Sleep wellness brand urges the government to amend the law to allow the UK the right to sleep


eve sleep has today published an open letter to Lord Chancellor and Secretary of State for Justice, The Rt Hon Robert Buckland QC MP, calling on him to support the campaign to recognise sleep as a human right.

Despite the fact that sleep is as important to a healthy lifestyle as exercise and nutrition, and a fundamental driver of both mental and physical wellbeing, it is not currently included within the legislated list of fundamental human rights.

The letter, which was delivered to parliament and published on a mobile billboard outside the Palace of Westminster, marks the beginning of eve’s mission to have sleep protected by law in the Human Rights Act 1998 .

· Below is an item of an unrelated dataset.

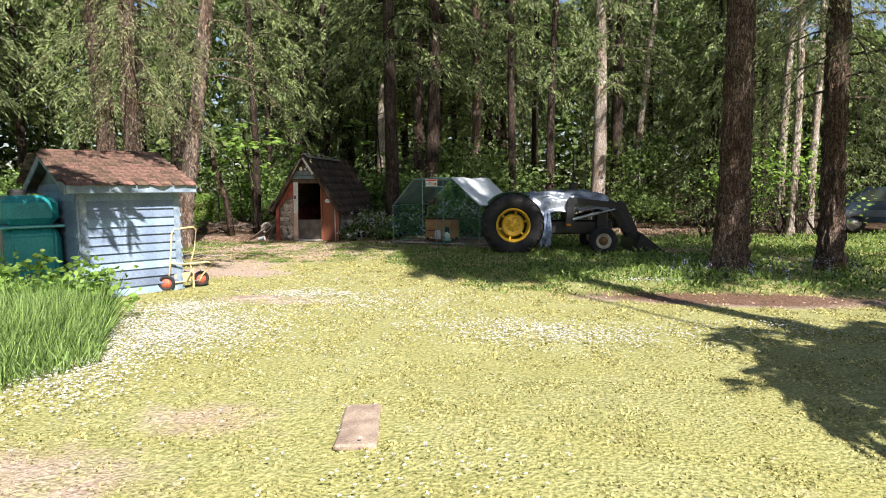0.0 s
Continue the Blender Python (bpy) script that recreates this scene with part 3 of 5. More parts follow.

The company have identified that societal health and wellbeing depends on sleep, and a change in the law could protect the rights of vulnerable groups such as the people living under the Heathrow flight path, shift workers, A&E doctors, and teachers.

As part of the social mission to change the policy, eve sleep is assembling a team of independent experts to act as a think tank around the proposed legislation and will produce a white paper detailing the impact it will have on the country should the law change.

James Sturrock, CEO of eve sleep, said: “At eve we’re on a mission to help the nation realise and enjoy the power of sleep wellness and this campaign is another part of our mission to improve sleep for all. But to make a watertight case to the government, we are calling on the support of experts, businesses, community groups and charitable organisations across the country, to join us on our quest to help sleep become a fundamental human right.”

As of February 2016, sleep is only protected by law in India. The India’s Supreme Court reasoned that sleep comes under the right to life because sleep is essential for human beings to “maintain the delicate balance of health necessary for its very existence and survival”.  It is rumoured the UK Government is set to review evidence on sleep and health and release official guidance on the minimum number of hours of sleep people should achieve each night. However, there has been no commitment so far to amending the Human Rights Act 1998 to specifically include the right to sleep.